Accessories and other gear
Being a professional player that he is, it’s only expected to see a whole bunch of different accessories in Syn Gates’ setup. For instance, there’s Ebtech HE-2 Hum Eliminator in his setup.
This one allows the elimination of unwanted noise from AC adapters and other electrical interferences. Although small, it’s a very complex piece that does magic to your tone.
Since he has a few different pedals and devices, there’s got to be a reliable power supply in there somewhere. For this purpose, Syn uses the classic Dunlop DC-Brick – a 1-amper device that can power up to 10 pedals and effects at the same time.
Avenged Sevenfold are the classic arena metal band, so it’s only expected to see them using wireless systems.
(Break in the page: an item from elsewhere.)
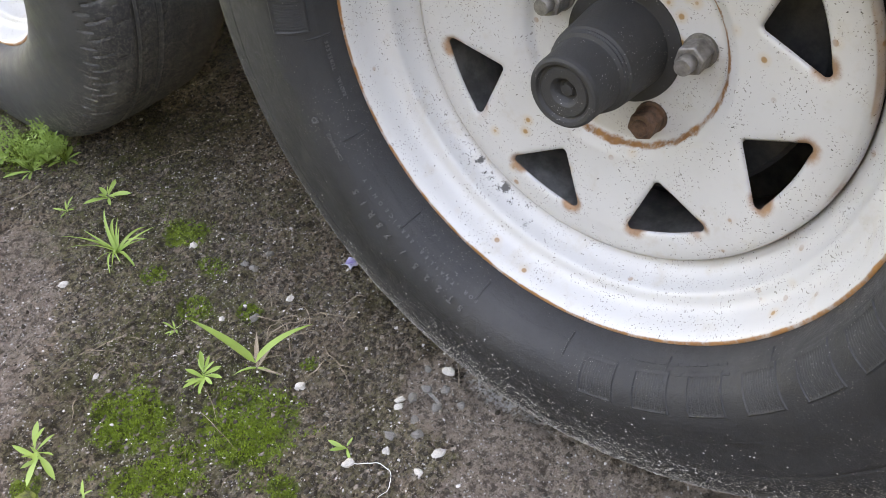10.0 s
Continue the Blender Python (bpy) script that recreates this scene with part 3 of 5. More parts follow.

Synyster Gates’ choice for this is Audio Technica AEW-5111a.
It’s a very advanced and expensive rack-mounted wireless unit that provides stable operation in these large venue settings.
|Schecter 6 String Synyster Gates Custom-S, Satin Gold Burst (1743)|
|Schecter Hr412-Sle Hellraiser Stage 4X12 Slant Cab|
|Marshall Jvm M-Jvm205H-U Guitar Amplifier Head|
|Truetone V3H2O Liquid Chorus And Echo|
From looking at this brief guitar setup and rig rundown, it’s pretty evident that Synyster Gates has evolved over these past two decades, along with his band. It’s always welcome to see this kind of an approach.
A great surprise came when Syn revealed that he’s interested in jazz music and that he plans on recording a full-blown jazz album. There are a few videos of him online playing some swing jazz.
With this being said, it’s highly likely that we’ll see his setup evolve even further. And this is already taking place with his use of Fractal Audio Axe-FX III. His overall tone and setup will depend on the direction that Avenged Sevenfold as a band will be taking in the future.
Hearing “The Stage” that they launched back in 2016, we’re pretty excited about what they’ll do in the future.
After all, now that all the old metal bands are retiring one by one, they’ll be the one to continue carrying the torch of the genre, and they’ll be free to take it into any direction they want.